FI a misprediction will stall the pipeline and as a consequence there s no computation that is done in the back end, hence it doesnt use as much power as when the pipeline is correctly filled and exe units are performing actual work.
This is true of course, but you also use more energy on the frontend, you can create cache pollution, etc. Didn't mean to imply that a cache miss will always reduce instant power consumption, just that there could be some scenarios, if not on the prediction side then the speculative execution side. Instant power consumption isn't really something people think of that much compared to task energy.
The better proof is on the cache side.
Likelihood of increasing IPC while decreasing power is low. Not because it's impossible, but because it implies the previous approach was less efficient and used more transistors to achieve that worse result.
There's not many places in a modern CPU where you could expect to swap out hardware for asymptotically better performance while reducing the transistors used at the same time. That fruit was picked a long time ago.
There's also area to consider rather than just active transistors.
I somewhat agree on the low hanging fruit part. In terms of the most fundamental aspects, yeah, not much at least that our human faculties can observe... probably.
In terms of more derived aspects, AMD leaves low hanging fruit all the time, for example, for the sake of agility. Zen2 with it's dual CCXes, Zen4c with that plus a total lack of optimization for its target frequency while retaining many disadvantages of a more speed-demon focused architecture, etc.
I'm also not sure we've seen the last Core2 moment, Maxwell moment, etc. Before those monumental leaps forward, it also didn't seem like there was that much room left for fundamental improvements. Maxwell especially was less transistors for more frequency and performance (and better performance/flop) at substantially less power on the same node despite being clearly derived from Kepler, which shows that Kepler had a lot of fruit to pick despite seeming advanced at the time.
Almost anything the reduces memory latency (at least in terms of raw cycle count since the access time may decrease just as clock speed increases, which keeps the ratio similar even if both are faster) is a result of adding extra cache, which requires more transistors.

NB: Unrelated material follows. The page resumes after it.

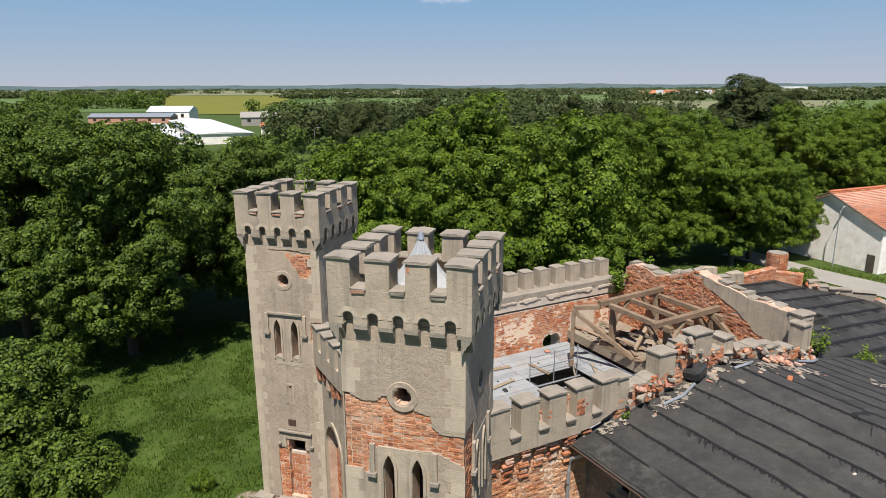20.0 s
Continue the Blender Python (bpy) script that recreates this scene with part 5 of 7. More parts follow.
# scaffold deck of sheeting with a hole
deck = thing("scaffold_deck", B, "deck of pale galvanised sheets and boards with an open hole", "deck")
HOLE = (2.9, 5.3, 3.5, 6.7)
for k in range(22):
    y0 = 0.75 + k * 0.39
    for x0, x1 in ((-3.6, 0.4), (0.42, 2.88), (2.9, 5.3), (5.32, 6.85)):
        if HOLE[0] - 0.1 < x0 and x1 < HOLE[1] + 0.1 and y0 + 0.38 > HOLE[2] and y0 < HOLE[3]:
            continue
        part("sheet_board", abox(x0, x1, y0, y0 + 0.375, 8.97 + random.uniform(0, 0.012), 9.0 + random.uniform(0, 0.015)), SHEET, deck)
# shade in the deck hole comes from this floor's near-black colour
part("hall_floor", abox(-4.5, 9.7, 0.4, 9.3, 5.0, 5.2), DARK, deck, "floor below, painted near black as shade")
for y in (3.6, 4.4, 5.2, 6.0, 6.6):
    part("beam", tube(bmesh.new(), [(2.8, y, 8.75), (5.4, y, 8.75)], 0.04, 6), ZINC, deck)
for x, y in ((2.9, 3.5), (5.3, 3.5), (2.9, 6.7), (5.3, 6.7)):
    part("guard_post", tube(bmesh.new(), [(x, y, 5.2), (x, y, 10.1)], 0.025, 6), ZINC, deck)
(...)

Those need more power, but if they keep the rest of the CPU better fed it might reduce the overall power used for some workload even though the CPU is using more power at any individual point in time during that point.
I would assume the extra transistors for cache usually consume less, but there's also elements of cache size versus timing (Apple gets the best of both worlds with its L1), and organization. Zen2->Zen3 going from 2 CCX's per CCD to 1 didn't need to grow the cache physically.
If we froze our process tech and it never improved, newer chips would see a gradual increase in power use. The efficiency for some workloads may improve as the extra transistors allow that work to finish faster than the extra power increase accumulates to surpass the previous energy total.
Perhaps in the long run being stuck in that situation would drive engineers to rework existing solutions to use less power, even if only because there's no additional room to increase the power or add transistors. But generally, it's been node shrinks reducing both capacitance and voltage required that has led to lower power requirements.
I think you might see a few cycles like that. Reducing voltage wouldn't stop being a focus right away. There would be some space to take a break from constant shrinkage and optimize for the "final node." What happens next also depends on whether that process becomes increasingly economical or not.